* Begin Available records *

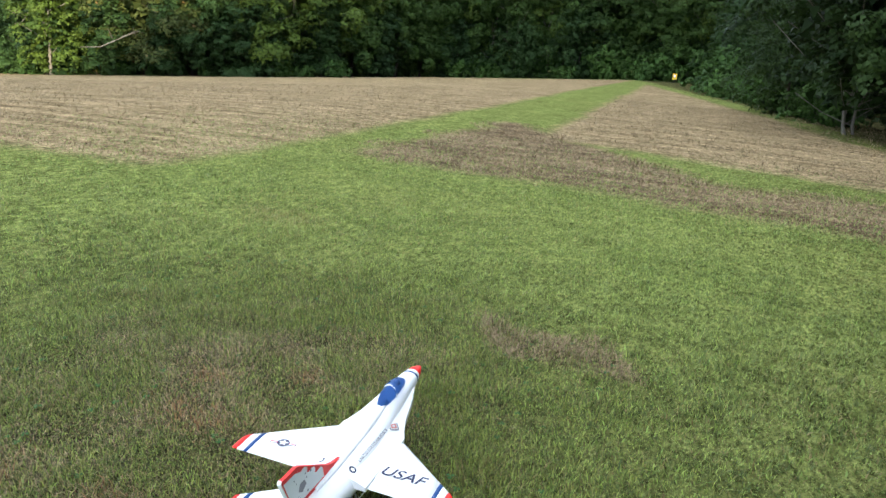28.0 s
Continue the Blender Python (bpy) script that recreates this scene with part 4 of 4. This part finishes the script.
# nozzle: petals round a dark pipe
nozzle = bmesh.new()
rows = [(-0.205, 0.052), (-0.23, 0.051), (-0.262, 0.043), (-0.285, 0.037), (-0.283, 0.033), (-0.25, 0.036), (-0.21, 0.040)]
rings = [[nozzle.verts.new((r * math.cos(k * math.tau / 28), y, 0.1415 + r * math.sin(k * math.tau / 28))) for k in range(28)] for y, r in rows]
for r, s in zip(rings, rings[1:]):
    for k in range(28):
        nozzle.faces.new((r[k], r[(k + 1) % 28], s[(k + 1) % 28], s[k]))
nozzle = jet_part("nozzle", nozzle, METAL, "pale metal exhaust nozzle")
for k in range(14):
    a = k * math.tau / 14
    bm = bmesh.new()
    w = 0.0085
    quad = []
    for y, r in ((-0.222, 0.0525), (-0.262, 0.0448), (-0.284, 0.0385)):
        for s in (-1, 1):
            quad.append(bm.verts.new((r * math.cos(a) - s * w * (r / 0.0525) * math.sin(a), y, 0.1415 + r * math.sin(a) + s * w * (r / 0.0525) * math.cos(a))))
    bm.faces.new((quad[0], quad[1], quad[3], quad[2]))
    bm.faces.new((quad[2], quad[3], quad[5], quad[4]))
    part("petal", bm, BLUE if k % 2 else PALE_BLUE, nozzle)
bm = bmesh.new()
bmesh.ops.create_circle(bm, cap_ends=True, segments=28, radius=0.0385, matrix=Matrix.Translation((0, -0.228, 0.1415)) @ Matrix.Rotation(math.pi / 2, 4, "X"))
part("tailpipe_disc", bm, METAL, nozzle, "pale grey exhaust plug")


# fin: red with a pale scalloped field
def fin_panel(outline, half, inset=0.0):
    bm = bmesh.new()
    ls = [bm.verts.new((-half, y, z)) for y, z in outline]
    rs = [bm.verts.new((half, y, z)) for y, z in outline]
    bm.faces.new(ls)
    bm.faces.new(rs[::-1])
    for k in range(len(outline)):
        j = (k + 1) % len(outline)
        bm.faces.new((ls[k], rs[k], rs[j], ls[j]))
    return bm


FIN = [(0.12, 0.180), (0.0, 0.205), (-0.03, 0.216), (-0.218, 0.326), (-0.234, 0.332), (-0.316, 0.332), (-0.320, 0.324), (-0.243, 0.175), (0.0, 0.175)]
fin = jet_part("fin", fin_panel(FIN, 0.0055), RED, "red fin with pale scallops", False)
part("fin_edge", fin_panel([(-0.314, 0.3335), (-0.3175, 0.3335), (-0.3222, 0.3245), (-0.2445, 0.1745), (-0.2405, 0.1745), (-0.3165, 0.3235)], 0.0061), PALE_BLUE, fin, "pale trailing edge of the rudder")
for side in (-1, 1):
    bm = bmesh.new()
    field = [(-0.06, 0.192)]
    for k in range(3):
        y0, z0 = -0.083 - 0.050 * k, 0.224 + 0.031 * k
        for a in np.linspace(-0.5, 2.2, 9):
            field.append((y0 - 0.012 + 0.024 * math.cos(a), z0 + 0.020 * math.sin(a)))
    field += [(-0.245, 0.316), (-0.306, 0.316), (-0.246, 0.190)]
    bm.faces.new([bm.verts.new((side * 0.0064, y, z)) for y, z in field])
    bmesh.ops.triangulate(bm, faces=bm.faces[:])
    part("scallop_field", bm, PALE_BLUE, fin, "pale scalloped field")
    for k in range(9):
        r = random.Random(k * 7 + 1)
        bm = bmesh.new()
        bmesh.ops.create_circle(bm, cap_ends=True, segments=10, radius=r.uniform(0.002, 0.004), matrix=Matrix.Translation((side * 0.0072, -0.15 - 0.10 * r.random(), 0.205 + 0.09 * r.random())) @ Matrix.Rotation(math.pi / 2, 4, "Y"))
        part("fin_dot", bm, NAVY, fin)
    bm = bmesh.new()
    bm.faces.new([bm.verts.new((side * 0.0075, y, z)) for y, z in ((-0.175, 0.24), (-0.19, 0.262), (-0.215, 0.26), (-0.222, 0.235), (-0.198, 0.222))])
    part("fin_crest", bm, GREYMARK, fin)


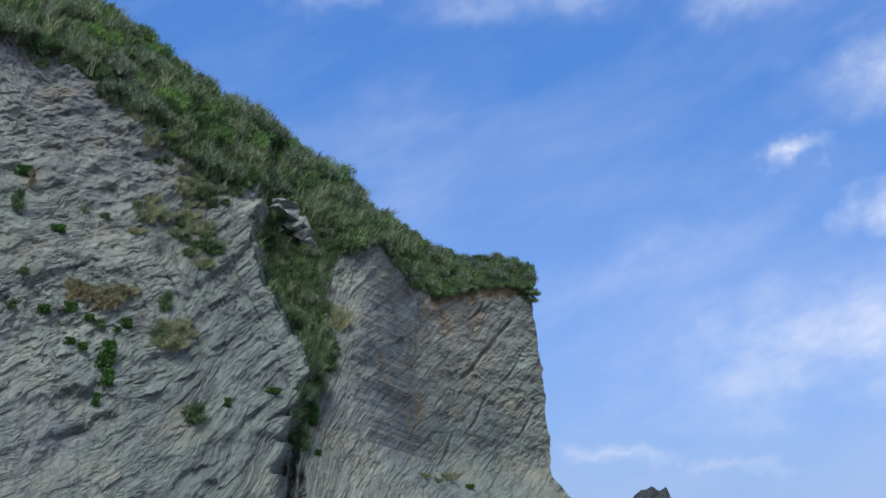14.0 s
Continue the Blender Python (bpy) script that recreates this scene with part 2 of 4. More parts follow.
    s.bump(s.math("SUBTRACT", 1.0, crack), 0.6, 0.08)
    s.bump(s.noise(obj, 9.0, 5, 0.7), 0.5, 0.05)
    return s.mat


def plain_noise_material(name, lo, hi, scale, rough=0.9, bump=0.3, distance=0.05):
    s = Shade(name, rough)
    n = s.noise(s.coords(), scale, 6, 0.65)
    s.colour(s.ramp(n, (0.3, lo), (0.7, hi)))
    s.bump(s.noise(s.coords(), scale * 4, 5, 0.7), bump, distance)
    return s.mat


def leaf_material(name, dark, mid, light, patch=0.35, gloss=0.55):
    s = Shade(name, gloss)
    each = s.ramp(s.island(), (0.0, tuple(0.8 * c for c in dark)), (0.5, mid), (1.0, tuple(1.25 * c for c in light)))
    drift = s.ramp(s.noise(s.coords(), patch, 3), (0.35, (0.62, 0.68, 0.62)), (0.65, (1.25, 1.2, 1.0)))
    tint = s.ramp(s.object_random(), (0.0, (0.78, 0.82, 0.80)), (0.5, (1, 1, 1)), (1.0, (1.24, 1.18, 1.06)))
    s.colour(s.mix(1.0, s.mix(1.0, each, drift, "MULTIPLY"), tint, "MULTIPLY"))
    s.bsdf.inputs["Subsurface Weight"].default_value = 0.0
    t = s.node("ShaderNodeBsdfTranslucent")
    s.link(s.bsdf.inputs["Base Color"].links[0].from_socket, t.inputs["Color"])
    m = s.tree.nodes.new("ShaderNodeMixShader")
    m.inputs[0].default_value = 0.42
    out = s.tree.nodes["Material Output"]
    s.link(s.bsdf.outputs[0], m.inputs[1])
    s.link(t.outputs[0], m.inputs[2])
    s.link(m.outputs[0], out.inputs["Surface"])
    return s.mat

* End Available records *

What is needed:
Copy the material above in full and exactly, skipping pictures.

Answer to this problem:
28.0 s
Continue the Blender Python (bpy) script that recreates this scene with part 4 of 4. This part finishes the script.
# nozzle: petals round a dark pipe
nozzle = bmesh.new()
rows = [(-0.205, 0.052), (-0.23, 0.051), (-0.262, 0.043), (-0.285, 0.037), (-0.283, 0.033), (-0.25, 0.036), (-0.21, 0.040)]
rings = [[nozzle.verts.new((r * math.cos(k * math.tau / 28), y, 0.1415 + r * math.sin(k * math.tau / 28))) for k in range(28)] for y, r in rows]
for r, s in zip(rings, rings[1:]):
    for k in range(28):
        nozzle.faces.new((r[k], r[(k + 1) % 28], s[(k + 1) % 28], s[k]))
nozzle = jet_part("nozzle", nozzle, METAL, "pale metal exhaust nozzle")
for k in range(14):
    a = k * math.tau / 14
    bm = bmesh.new()
    w = 0.0085
    quad = []
    for y, r in ((-0.222, 0.0525), (-0.262, 0.0448), (-0.284, 0.0385)):
        for s in (-1, 1):
            quad.append(bm.verts.new((r * math.cos(a) - s * w * (r / 0.0525) * math.sin(a), y, 0.1415 + r * math.sin(a) + s * w * (r / 0.0525) * math.cos(a))))
    bm.faces.new((quad[0], quad[1], quad[3], quad[2]))
    bm.faces.new((quad[2], quad[3], quad[5], quad[4]))
    part("petal", bm, BLUE if k % 2 else PALE_BLUE, nozzle)
bm = bmesh.new()
bmesh.ops.create_circle(bm, cap_ends=True, segments=28, radius=0.0385, matrix=Matrix.Translation((0, -0.228, 0.1415)) @ Matrix.Rotation(math.pi / 2, 4, "X"))
part("tailpipe_disc", bm, METAL, nozzle, "pale grey exhaust plug")


# fin: red with a pale scalloped field
def fin_panel(outline, half, inset=0.0):
    bm = bmesh.new()
    ls = [bm.verts.new((-half, y, z)) for y, z in outline]
    rs = [bm.verts.new((half, y, z)) for y, z in outline]
    bm.faces.new(ls)
    bm.faces.new(rs[::-1])
    for k in range(len(outline)):
        j = (k + 1) % len(outline)
        bm.faces.new((ls[k], rs[k], rs[j], ls[j]))
    return bm


FIN = [(0.12, 0.180), (0.0, 0.205), (-0.03, 0.216), (-0.218, 0.326), (-0.234, 0.332), (-0.316, 0.332), (-0.320, 0.324), (-0.243, 0.175), (0.0, 0.175)]
fin = jet_part("fin", fin_panel(FIN, 0.0055), RED, "red fin with pale scallops", False)
part("fin_edge", fin_panel([(-0.314, 0.3335), (-0.3175, 0.3335), (-0.3222, 0.3245), (-0.2445, 0.1745), (-0.2405, 0.1745), (-0.3165, 0.3235)], 0.0061), PALE_BLUE, fin, "pale trailing edge of the rudder")
for side in (-1, 1):
    bm = bmesh.new()
    field = [(-0.06, 0.192)]
    for k in range(3):
        y0, z0 = -0.083 - 0.050 * k, 0.224 + 0.031 * k
        for a in np.linspace(-0.5, 2.2, 9):
            field.append((y0 - 0.012 + 0.024 * math.cos(a), z0 + 0.020 * math.sin(a)))
    field += [(-0.245, 0.316), (-0.306, 0.316), (-0.246, 0.190)]
    bm.faces.new([bm.verts.new((side * 0.0064, y, z)) for y, z in field])
    bmesh.ops.triangulate(bm, faces=bm.faces[:])
    part("scallop_field", bm, PALE_BLUE, fin, "pale scalloped field")
    for k in range(9):
        r = random.Random(k * 7 + 1)
        bm = bmesh.new()
        bmesh.ops.create_circle(bm, cap_ends=True, segments=10, radius=r.uniform(0.002, 0.004), matrix=Matrix.Translation((side * 0.0072, -0.15 - 0.10 * r.random(), 0.205 + 0.09 * r.random())) @ Matrix.Rotation(math.pi / 2, 4, "Y"))
        part("fin_dot", bm, NAVY, fin)
    bm = bmesh.new()
    bm.faces.new([bm.verts.new((side * 0.0075, y, z)) for y, z in ((-0.175, 0.24), (-0.19, 0.262), (-0.215, 0.26), (-0.222, 0.235), (-0.198, 0.222))])
    part("fin_crest", bm, GREYMARK, fin)


14.0 s
Continue the Blender Python (bpy) script that recreates this scene with part 2 of 4. More parts follow.
    s.bump(s.math("SUBTRACT", 1.0, crack), 0.6, 0.08)
    s.bump(s.noise(obj, 9.0, 5, 0.7), 0.5, 0.05)
    return s.mat


def plain_noise_material(name, lo, hi, scale, rough=0.9, bump=0.3, distance=0.05):
    s = Shade(name, rough)
    n = s.noise(s.coords(), scale, 6, 0.65)
    s.colour(s.ramp(n, (0.3, lo), (0.7, hi)))
    s.bump(s.noise(s.coords(), scale * 4, 5, 0.7), bump, distance)
    return s.mat


def leaf_material(name, dark, mid, light, patch=0.35, gloss=0.55):
    s = Shade(name, gloss)
    each = s.ramp(s.island(), (0.0, tuple(0.8 * c for c in dark)), (0.5, mid), (1.0, tuple(1.25 * c for c in light)))
    drift = s.ramp(s.noise(s.coords(), patch, 3), (0.35, (0.62, 0.68, 0.62)), (0.65, (1.25, 1.2, 1.0)))
    tint = s.ramp(s.object_random(), (0.0, (0.78, 0.82, 0.80)), (0.5, (1, 1, 1)), (1.0, (1.24, 1.18, 1.06)))
    s.colour(s.mix(1.0, s.mix(1.0, each, drift, "MULTIPLY"), tint, "MULTIPLY"))
    s.bsdf.inputs["Subsurface Weight"].default_value = 0.0
    t = s.node("ShaderNodeBsdfTranslucent")
    s.link(s.bsdf.inputs["Base Color"].links[0].from_socket, t.inputs["Color"])
    m = s.tree.nodes.new("ShaderNodeMixShader")
    m.inputs[0].default_value = 0.42
    out = s.tree.nodes["Material Output"]
    s.link(s.bsdf.outputs[0], m.inputs[1])
    s.link(t.outputs[0], m.inputs[2])
    s.link(m.outputs[0], out.inputs["Surface"])
    return s.mat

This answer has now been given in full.